### STATED EXERCISE
Without the pictures, retype exactly the lines from the top of the entries below through the line that contains "self.v, self.f, self.m = [], [], []".

◆ ◆ ◆ ◆ ◆

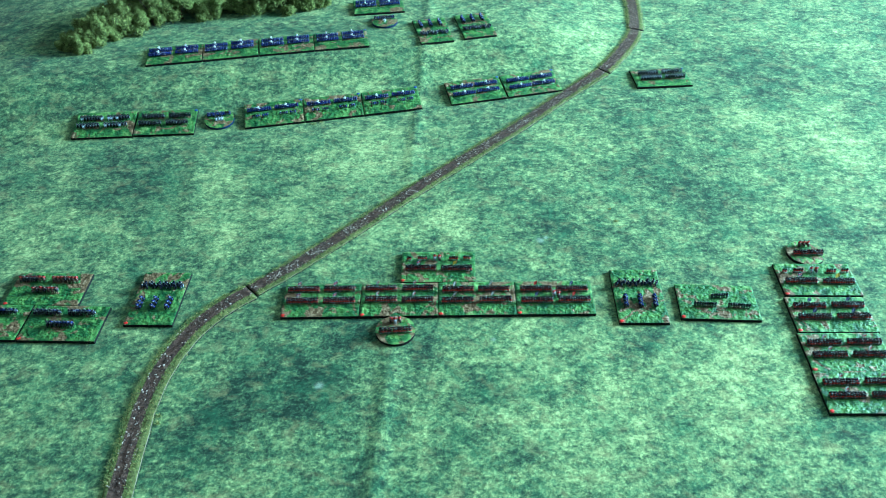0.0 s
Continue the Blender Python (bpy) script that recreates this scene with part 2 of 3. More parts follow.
# ---- building helpers ----
class Shape:
    """Collects simple solids, each with its own material slot, into one mesh."""

    def __init__(self):
        self.v, self.f, self.m = [], [], []

    def put(self, verts, faces, slot=0):
        n = len(self.v)
        self.v += [tuple(p) for p in verts]
        self.f += [tuple(i + n for i in q) for q in faces]
        self.m += [slot] * len(faces)
        return self

    def box(self, c, s, slot=0, taper=1.0, turn=None):
        x, y, z = (k / 2 for k in s)
        pts = [Vector((sx * x * (taper if sz > 0 else 1), sy * y * (taper if sz > 0 else 1), sz * z)) for sz in (-1, 1) for sx, sy in ((-1, -1), (1, -1), (1, 1), (-1, 1))]
        if turn:
            pts = [turn @ p for p in pts]
        pts = [p + Vector(c) for p in pts]
        return self.put(pts, [(3, 2, 1, 0), (4, 5, 6, 7), (0, 1, 5, 4), (1, 2, 6, 5), (2, 3, 7, 6), (3, 0, 4, 7)], slot)

    def ball(self, c, r, slot=0, seg=7, rings=4, turn=None):
        pts, faces = [Vector((0, 0, -r[2]))], []
        for i in range(1, rings):
            a = -math.pi / 2 + math.pi * i / rings
            pts += [Vector((r[0] * math.cos(a) * math.cos(k), r[1] * math.cos(a) * math.sin(k), r[2] * math.sin(a))) for k in (2 * math.pi * j / seg for j in range(seg))]
        pts.append(Vector((0, 0, r[2])))
        top = len(pts) - 1
        for j in range(seg):
            k = (j + 1) % seg
            faces.append((0, 1 + k, 1 + j))
            for i in range(rings - 2):
                o = 1 + i * seg
                faces.append((o + j, o + k, o + seg + k, o + seg + j))
            o = 1 + (rings - 2) * seg
            faces.append((o + j, o + k, top))
        if turn:
            pts = [turn @ p for p in pts]
        return self.put([p + Vector(c) for p in pts], faces, slot)

    def rod(self, a, b, ra, rb, slot=0, seg=6):
        a, b = Vector(a), Vector(b)
        q = (b - a).to_track_quat("Z", "Y").to_matrix()
        ring = [Vector((math.cos(k), math.sin(k), 0)) for k in (2 * math.pi * j / seg for j in range(seg))]
        pts = [a + q @ (p * ra) for p in ring] + [b + q @ (p * rb) for p in ring]
        faces = [(j, (j + 1) % seg, seg + (j + 1) % seg, seg + j) for j in range(seg)]
        faces += [tuple(range(seg - 1, -1, -1)), tuple(range(seg, 2 * seg))]
        return self.put(pts, faces, slot)

    def mesh(self, name, mats, smooth=True, scale=MM):
        me = bpy.data.meshes.new(name)
        me.from_pydata([(x * scale, y * scale, z * scale) for x, y, z in self.v], [], self.f)
        for m in mats:
            me.materials.append(m)
        me.polygons.foreach_set("material_index", self.m)
        me.polygons.foreach_set("use_smooth", [smooth] * len(self.f))
        me.update()
        return me


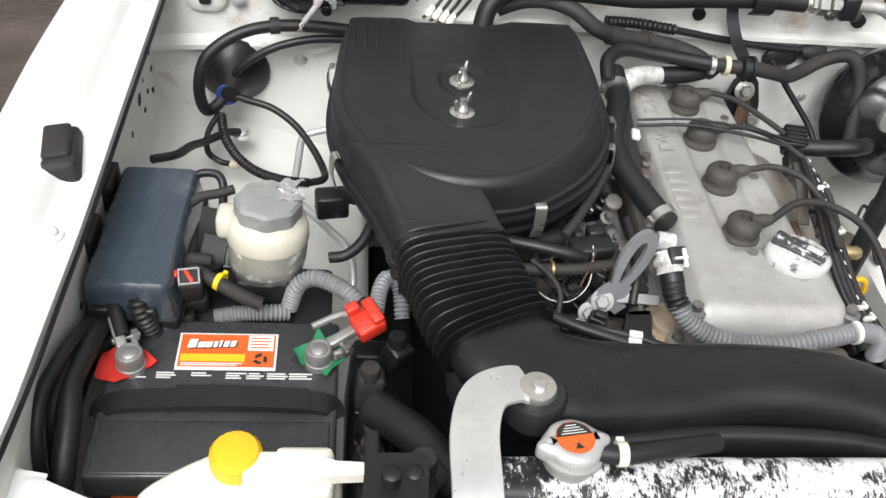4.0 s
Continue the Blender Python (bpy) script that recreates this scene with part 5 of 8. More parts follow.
# ---- battery ----
def make_battery():
    ob = thing("battery", "black car battery with an orange and white label", "battery", (-0.567, 0.352, 0.60))
    x0, x1, y0, y1, zt = -0.688, -0.440, 0.232, 0.445, 0.806
    cx, cy = (x0 + x1) / 2, (y0 + y1) / 2
    bm = B()
    box(bm, (cx, cy, 0.69), (x1 - x0 - 0.008, y1 - y0 - 0.008, 0.19), bev=0.006)
    part("case", bm, "batt", ob)
    bm = B()
    box(bm, (cx, cy, zt - 0.018), (x1 - x0, y1 - y0, 0.036), bev=0.005)
    part("lid", bm, "batt", ob)
    bm = B()
    box(bm, (cx, 0.268, zt - 0.0015), (0.236, 0.066, 0.006), bev=0.0028)
    part("vent_cover", bm, "batt", ob)
    bm = B()
    strap(bm, [(x0 + 0.004, 0.311, zt - 0.012), (x0 + 0.012, 0.319, zt + 0.004), (cx - 0.05, 0.322, zt + 0.009), (cx + 0.05, 0.322, zt + 0.008), (x1 - 0.012, 0.321, zt + 0.004), (x1 - 0.004, 0.314, zt - 0.012)], 0.026, 0.006, 8)
    part("handle", bm, "rubber", ob, "black carrying strap")
    bm = B()
    strap(bm, [(cx - 0.045, 0.323, zt + 0.0135), (cx + 0.02, 0.323, zt + 0.014), (x1 - 0.03, 0.322, zt + 0.0105)], 0.028, 0.003, 8)
    part("handle_flap", bm, "black", ob)
    # label: white border, orange field, yellow band, plain shapes for the brand
    lm = pose(-0.5635, 0.396, zt + 0.001, 0, 0, 0)

    def plate(name, a, b, c, d, h, mat, parent, label=""):
        bm = B()
        box(bm, (0, 0, 0), (b - a, d - c, 0.0004), m=lm @ pose((a + b) / 2, (c + d) / 2, h))
        return part(name, bm, mat, parent, label)

    lb = plate("label", -0.0545, 0.0545, -0.027, 0.027, 0.0, "paper", ob, "orange and white battery label")
    plate("label_field", -0.052, 0.052, -0.0225, 0.0248, 0.0006, "orange", lb)
    plate("label_band", -0.050, 0.020, -0.0150, -0.0045, 0.0010, "orange_cap", lb, "yellow band")
    plate("label_box", 0.022, 0.050, 0.001, 0.0235, 0.0012, "paper", lb)
    for k in range(2):
        plate("label_line", -0.049, 0.018 - 0.006 * k, -0.0188 - 0.0026 * k, -0.0176 - 0.0026 * k, 0.0014, "paper", lb)
    for i, (w, h) in enumerate(((0.0095, 0.0125), (0.0090, 0.0085), (0.0060, 0.0085), (0.0045, 0.0085), (0.0030, 0.0095), (0.0060, 0.0085), (0.0060, 0.0085))):
        a = (-0.0445, -0.0335, -0.0240, -0.0165, -0.0105, -0.0055, 0.0020)[i]
        slant = [(0, 0), (w, 0), (w + h * 0.22, h), (h * 0.22, h)]
        for dx, dy, up, mat in ((0.0012, -0.0011, 0.0013, "ink"), (0.0, 0.0, 0.0017, "paper")):
            bm = B()
            prism(bm, rounded(slant, 0.0012), lm @ pose(a + dx, 0.0035 + dy + 0.0004 * i, up, 0, 0, 3), 0.0004)
            part("label_mark", bm, mat, lb, "plain white mark" if mat == "paper" else "dark edge of a mark")
    for j in range(4):
        plate("box_line", 0.025, 0.047 - 0.003 * (j % 2), 0.0045 + j * 0.0045, 0.0060 + j * 0.0045, 0.0018, "orange", lb)
    bm = B()
    for k in range(3):
        a = k * 2.094 + 0.5
        prism(bm, [(-0.0045, 0.0036), (0.0035, 0.0036), (0.0050, 0.0075), (-0.0030, 0.0072)], lm @ pose(0.037, -0.0115, 0.0016, 0, 0, math.degrees(a)), 0.0004)
    part("round_mark", bm, "ink", lb, "black three piece mark")
    bm = B()
    box(bm, (-0.612, 0.2335, 0.735), (0.10, 0.0012, 0.07))
    fl = part("front_label", bm, "orange", ob, "orange label on the battery front")
    for i, x in enumerate((-0.645, -0.625, -0.600, -0.578)):
        bm = B()
        box(bm, (x, 0.2326, 0.735), (0.016, 0.0008, 0.03 if i % 2 else 0.022), (0, 12, 0))
        part("front_mark", bm, "paper", fl)
    # unreadable print along the front of the label
    random.seed(9)
    for row in range(3):
        for a in (-0.095, -0.062, -0.025, 0.012, 0.034, 0.056, 0.080):
            if a == -0.025 and row > 1:
                continue
            bm = B()
            w = random.uniform(0.014, 0.026)
            box(bm, (0, 0, 0), (w, 0.0018, 0.0004), m=lm @ pose(a + w / 2 - 0.01, -0.0315 - row * 0.0033, 0.0002))
            part("print_line", bm, "skid", ob, "short line of unreadable white print")
    # posts, felt washers, clamps
    for x, y, mat in ((-0.663, 0.372, "red"), (-0.462, 0.382, "green")):
        bm = B()
        if mat == "red":
            pts = [(-0.032, 0.016), (-0.036, -0.019), (-0.012, -0.029), (0.006, -0.012), (0.028, 0.004), (0.008, 0.023), (-0.012, 0.027)]
        else:
            pts = [(-0.003, 0.046), (-0.010, 0.022), (-0.030, 0.016), (-0.020, -0.006), (0.001, -0.013), (0.010, -0.024), (0.021, -0.006), (0.034, 0.002), (0.024, 0.019), (0.019, 0.040), (0.006, 0.031)]
        t = B()
        prism(t, rounded([(a * 0.98, b * 0.98) for a, b in pts], 0.002), Matrix.Identity(4), 0.0016)
        bmesh.ops.triangulate(t, faces=t.faces)
        bmesh.ops.subdivide_edges(t, edges=t.edges, cuts=3, use_grid_fill=True)
        for v in t.verts:
            v.co.z += 0.0035 + 0.0030 * math.sin(v.co.x * 190 + 1) * math.cos(v.co.y * 150) + 0.10 * math.hypot(v.co.x, v.co.y)
        join(bm, t, pose(x, y, zt))
        part("felt_washer", bm, mat, ob, mat + " crumpled felt terminal washer", smooth=60)
        bm = B()
        lathe(bm, [(0.016, 0), (0.016, 0.008), (0.011, 0.010), (0.010, 0.024), (0.008, 0.026)], pose(x, y, zt), 20)
        part("post", bm, "lead", ob, "grey lead post")
        bm = B()
        lathe(bm, [(0.0140, 0.006), (0.0150, 0.010), (0.0150, 0.022), (0.0138, 0.025), (0.0125, 0.0255), (0.0115, 0.0235), (0.0095, 0.0235)], pose(x, y, zt), 22)
        e = Vector((-0.4, 0.9, 0)).normalized() if mat == "red" else Vector((0.85, 0.5, 0)).normalized()
        ang = math.degrees(math.atan2(e.y, e.x))
        box(bm, (0, 0, 0), (0.042, 0.012, 0.010), bev=0.002, m=pose(x, y, zt + 0.016, 0, -12, ang) @ pose(0.034, 0.004, 0))
        box(bm, (0, 0, 0), (0.022, 0.007, 0.012), bev=0.002, m=pose(x, y, zt + 0.014, 0, 0, ang) @ pose(0.024, -0.010, 0))
        part("clamp", bm, "lead", ob, "lead cable clamp")
        bm = B()
        q = Vector((x, y, zt + 0.018)) + e * 0.028
        s = Vector((-e.y, e.x, 0))
        tube(bm, [q - s * 0.018, q + s * 0.012], 0.004, 8, 2)
        lathe(bm, [(0.0075, 0), (0.0075, 0.006)], axis(q - s * 0.016, s), 6)
        part("clamp_bolt", bm, "steel", ob)
    bm = B()
    m = pose(-0.408, 0.410, 0.842, 8, -15, 28)
    box(bm, (0, 0, 0), (0.034, 0.030, 0.022), bev=0.004, m=m)
    box(bm, (0, 0, 0), (0.014, 0.034, 0.012), bev=0.003, m=m @ pose(0.010, 0.004, 0.012))
    box(bm, (0, 0, 0), (0.016, 0.012, 0.020), bev=0.003, m=m @ pose(-0.008, 0.018, 0.012))
    part("terminal_cover", bm, "redplas", ob, "red plastic terminal cover")
    # added black panel, hides the pale apron and keeps this gap dark
    bm = B()
    box(bm, (-0.404, 0.335, 0.690), (0.050, 0.27, 0.13), (0, 4, 0), bev=0.010)
    for k in range(6):
        box(bm, (-0.402, 0.225 + 0.042 * k, 0.757), (0.040, 0.010, 0.010), (0, 4, 0), bev=0.003)
    part("gap_panel", bm, "black", ob, "black ribbed panel added to darken the gap beside the battery")
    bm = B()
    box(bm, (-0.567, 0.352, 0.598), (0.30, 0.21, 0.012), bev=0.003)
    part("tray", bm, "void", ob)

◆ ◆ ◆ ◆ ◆

### WORKED ANSWER
0.0 s
Continue the Blender Python (bpy) script that recreates this scene with part 2 of 3. More parts follow.
# ---- building helpers ----
class Shape:
    """Collects simple solids, each with its own material slot, into one mesh."""

    def __init__(self):
        self.v, self.f, self.m = [], [], []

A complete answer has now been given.